Fondamentale anche aumentare gli investimenti in prevenzione, passando dal 5% al 7% del Fondo Sanitario Nazionale, con un vincolo di utilizzo da parte delle regioni di destinare almeno il 50% delle risorse ad attività rivolta alle persone, per poter offrire alla popolazione una immunizzazione con tutti gli strumenti previsti dal calendario vaccinale / di Immunizzazione e nuove campagne di screening estese. Si auspica, inoltre, la definizione di nuovi indicatori del Nuovo Sistema di Garanzia (Nsg) in ambito prevenzione e l’accelerazione nella definizione di obiettivi, standard organizzativi e di personale così come accaduto con l’area ospedaliera (DM 70) e l’area territoriale (DM 77) al fine di ridurre le disparita regionali che si trasformano in disuguaglianze di salute.

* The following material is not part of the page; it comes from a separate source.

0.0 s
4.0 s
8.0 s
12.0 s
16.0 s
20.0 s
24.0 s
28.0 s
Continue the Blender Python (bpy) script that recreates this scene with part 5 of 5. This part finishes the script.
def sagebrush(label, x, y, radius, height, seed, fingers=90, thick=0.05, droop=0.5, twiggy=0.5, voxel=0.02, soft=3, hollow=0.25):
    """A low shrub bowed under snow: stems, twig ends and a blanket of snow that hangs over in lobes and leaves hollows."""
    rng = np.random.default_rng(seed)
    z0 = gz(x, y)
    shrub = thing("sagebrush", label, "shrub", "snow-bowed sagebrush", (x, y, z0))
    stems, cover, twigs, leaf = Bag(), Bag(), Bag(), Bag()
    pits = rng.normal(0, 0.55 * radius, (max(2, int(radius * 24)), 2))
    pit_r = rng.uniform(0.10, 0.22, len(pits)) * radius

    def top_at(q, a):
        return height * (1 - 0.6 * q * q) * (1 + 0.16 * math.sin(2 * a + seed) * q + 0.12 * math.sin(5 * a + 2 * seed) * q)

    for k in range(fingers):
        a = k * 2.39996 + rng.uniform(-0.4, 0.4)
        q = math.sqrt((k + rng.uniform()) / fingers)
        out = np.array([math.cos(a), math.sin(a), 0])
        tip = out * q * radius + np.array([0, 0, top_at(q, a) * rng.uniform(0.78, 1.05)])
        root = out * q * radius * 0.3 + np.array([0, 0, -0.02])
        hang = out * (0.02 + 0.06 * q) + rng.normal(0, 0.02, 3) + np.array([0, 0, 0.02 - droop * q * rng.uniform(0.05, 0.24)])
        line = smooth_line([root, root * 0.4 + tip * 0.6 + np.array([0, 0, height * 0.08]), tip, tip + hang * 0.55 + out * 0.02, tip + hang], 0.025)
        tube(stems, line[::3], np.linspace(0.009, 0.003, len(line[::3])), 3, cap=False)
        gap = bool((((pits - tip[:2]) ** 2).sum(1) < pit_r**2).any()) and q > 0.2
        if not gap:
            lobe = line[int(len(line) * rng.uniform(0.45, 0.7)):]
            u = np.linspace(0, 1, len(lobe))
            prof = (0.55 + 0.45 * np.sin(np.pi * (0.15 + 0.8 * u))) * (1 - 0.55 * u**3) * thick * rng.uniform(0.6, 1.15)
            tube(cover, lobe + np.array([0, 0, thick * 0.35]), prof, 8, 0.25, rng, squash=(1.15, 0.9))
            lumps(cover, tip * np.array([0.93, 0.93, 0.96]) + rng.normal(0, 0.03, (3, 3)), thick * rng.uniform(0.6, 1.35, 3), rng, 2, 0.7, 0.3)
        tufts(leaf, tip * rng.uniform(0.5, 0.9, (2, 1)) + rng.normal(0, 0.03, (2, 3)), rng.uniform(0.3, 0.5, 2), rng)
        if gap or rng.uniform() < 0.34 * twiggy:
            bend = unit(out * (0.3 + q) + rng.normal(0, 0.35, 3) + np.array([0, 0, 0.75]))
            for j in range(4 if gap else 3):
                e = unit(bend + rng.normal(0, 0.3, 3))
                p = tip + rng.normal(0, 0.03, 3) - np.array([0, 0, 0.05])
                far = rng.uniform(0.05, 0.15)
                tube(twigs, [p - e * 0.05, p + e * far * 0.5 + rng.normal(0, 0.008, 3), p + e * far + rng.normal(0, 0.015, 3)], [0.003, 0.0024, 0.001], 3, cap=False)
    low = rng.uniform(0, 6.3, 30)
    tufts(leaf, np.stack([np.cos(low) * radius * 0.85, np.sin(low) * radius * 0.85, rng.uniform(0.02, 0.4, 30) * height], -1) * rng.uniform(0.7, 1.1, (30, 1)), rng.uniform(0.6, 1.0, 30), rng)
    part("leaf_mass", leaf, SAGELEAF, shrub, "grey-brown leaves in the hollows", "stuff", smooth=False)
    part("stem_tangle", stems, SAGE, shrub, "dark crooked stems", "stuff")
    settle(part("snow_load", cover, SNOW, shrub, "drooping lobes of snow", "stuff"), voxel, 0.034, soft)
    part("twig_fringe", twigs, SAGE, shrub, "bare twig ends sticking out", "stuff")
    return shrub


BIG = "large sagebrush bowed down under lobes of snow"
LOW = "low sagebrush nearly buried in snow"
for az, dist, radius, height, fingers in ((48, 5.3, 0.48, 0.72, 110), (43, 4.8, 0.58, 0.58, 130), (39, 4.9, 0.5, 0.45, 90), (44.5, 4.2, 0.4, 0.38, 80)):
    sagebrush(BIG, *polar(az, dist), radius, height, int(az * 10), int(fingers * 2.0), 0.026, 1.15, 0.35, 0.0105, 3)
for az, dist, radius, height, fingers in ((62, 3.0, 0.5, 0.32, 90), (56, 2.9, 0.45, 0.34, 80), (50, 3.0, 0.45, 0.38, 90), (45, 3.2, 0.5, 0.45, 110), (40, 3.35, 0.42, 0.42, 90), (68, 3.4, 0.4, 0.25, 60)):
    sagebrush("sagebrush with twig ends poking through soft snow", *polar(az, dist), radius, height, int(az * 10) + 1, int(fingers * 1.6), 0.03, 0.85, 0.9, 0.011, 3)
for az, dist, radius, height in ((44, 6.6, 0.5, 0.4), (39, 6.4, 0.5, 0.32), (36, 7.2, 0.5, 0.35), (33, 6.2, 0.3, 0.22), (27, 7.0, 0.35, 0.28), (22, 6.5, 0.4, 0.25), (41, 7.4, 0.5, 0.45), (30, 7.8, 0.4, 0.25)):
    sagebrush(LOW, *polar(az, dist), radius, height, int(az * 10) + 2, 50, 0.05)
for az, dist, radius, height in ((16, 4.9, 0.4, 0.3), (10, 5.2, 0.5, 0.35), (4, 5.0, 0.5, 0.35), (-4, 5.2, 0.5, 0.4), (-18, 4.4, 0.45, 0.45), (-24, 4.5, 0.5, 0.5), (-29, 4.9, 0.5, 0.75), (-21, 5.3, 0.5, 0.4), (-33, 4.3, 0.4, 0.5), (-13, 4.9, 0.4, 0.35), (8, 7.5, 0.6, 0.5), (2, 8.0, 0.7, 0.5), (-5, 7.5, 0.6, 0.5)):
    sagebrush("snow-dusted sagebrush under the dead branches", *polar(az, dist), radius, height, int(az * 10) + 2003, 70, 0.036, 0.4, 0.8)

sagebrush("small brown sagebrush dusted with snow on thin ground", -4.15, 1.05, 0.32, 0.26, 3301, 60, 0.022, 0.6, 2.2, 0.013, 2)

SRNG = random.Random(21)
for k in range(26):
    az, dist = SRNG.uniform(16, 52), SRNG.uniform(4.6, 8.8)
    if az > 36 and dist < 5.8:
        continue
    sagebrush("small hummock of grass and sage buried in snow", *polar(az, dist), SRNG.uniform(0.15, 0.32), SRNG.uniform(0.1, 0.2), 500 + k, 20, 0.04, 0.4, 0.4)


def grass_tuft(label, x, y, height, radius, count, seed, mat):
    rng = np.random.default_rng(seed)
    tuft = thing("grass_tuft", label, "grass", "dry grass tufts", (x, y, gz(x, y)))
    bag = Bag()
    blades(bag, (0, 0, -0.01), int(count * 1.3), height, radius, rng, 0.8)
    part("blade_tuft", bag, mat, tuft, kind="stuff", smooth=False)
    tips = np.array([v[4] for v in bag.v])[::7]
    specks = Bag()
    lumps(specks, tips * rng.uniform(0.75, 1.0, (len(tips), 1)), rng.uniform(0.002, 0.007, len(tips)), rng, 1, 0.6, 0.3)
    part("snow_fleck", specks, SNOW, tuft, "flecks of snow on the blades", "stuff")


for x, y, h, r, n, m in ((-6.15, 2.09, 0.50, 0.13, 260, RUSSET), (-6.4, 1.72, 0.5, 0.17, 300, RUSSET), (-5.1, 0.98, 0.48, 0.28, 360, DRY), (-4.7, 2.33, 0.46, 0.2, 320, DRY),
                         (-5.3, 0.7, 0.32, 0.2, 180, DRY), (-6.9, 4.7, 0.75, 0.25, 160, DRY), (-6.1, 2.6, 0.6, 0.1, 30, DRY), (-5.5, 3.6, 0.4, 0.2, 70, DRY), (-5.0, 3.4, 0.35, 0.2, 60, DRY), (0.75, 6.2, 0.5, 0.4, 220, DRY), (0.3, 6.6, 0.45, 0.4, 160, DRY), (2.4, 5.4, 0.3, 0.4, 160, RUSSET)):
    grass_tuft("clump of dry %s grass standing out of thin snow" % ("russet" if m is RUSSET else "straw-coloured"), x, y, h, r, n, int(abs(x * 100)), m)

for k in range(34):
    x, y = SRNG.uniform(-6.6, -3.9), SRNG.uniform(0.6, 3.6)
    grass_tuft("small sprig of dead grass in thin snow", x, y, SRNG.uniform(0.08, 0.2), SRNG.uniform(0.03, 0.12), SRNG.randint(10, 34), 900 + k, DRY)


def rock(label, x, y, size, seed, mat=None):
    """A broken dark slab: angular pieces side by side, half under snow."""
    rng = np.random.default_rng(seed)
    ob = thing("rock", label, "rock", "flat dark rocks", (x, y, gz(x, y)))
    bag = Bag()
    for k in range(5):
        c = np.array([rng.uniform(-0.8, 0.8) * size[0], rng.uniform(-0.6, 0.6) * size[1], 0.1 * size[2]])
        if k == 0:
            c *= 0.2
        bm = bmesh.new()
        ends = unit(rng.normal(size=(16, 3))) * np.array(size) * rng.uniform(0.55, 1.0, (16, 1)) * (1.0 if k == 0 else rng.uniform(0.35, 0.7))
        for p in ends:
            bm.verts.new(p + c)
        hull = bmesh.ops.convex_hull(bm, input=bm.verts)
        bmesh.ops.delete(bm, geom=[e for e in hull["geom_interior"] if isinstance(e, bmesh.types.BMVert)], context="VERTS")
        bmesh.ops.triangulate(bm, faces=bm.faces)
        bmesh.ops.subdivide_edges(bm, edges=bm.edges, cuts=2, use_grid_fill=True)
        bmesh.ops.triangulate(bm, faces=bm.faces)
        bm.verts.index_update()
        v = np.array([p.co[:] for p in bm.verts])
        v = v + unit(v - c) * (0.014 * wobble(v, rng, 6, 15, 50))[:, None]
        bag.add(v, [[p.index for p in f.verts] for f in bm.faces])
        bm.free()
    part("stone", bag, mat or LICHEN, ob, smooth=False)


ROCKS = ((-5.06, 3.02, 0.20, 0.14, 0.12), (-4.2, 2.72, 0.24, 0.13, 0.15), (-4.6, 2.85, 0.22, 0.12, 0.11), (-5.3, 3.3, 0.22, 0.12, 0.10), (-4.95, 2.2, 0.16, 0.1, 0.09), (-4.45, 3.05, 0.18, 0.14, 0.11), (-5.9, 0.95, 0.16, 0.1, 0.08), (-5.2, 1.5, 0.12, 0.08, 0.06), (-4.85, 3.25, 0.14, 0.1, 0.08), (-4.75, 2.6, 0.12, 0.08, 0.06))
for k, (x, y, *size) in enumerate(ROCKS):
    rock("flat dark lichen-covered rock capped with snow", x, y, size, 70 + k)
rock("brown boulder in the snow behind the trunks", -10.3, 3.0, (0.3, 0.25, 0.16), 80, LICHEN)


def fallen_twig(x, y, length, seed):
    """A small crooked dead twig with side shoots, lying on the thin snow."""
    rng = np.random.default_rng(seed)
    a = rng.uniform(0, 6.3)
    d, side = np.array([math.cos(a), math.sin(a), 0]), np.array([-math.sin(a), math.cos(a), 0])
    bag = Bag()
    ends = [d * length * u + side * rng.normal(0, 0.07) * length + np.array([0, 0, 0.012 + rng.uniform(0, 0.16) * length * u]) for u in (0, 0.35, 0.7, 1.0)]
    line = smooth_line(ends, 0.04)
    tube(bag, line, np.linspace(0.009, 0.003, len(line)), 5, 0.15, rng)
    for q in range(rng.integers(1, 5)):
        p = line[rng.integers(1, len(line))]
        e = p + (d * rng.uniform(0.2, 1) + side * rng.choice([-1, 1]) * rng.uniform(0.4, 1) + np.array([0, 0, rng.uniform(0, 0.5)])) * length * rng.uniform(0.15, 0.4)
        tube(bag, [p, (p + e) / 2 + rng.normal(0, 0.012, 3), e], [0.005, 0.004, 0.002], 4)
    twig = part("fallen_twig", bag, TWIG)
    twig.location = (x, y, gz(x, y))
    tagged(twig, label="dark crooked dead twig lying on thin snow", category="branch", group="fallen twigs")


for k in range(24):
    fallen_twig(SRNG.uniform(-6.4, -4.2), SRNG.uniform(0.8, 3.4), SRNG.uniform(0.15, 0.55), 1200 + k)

Importante sostenere poi il miglioramento continuo delle Regioni nell’erogazione dei Livelli essenziali di assistenza (Lea) procedendo a un aggiornamento periodico degli indicatori di monitoraggio del Nuovo Sistema di Garanzia (Nsg) e semplificare la normativa e i processi per ridurre i tempi di accesso dei pazienti alle nuove terapie, specialmente in favore di quelle più innovative, attraverso un maggior dialogo e confronto tra aziende e Istituzioni.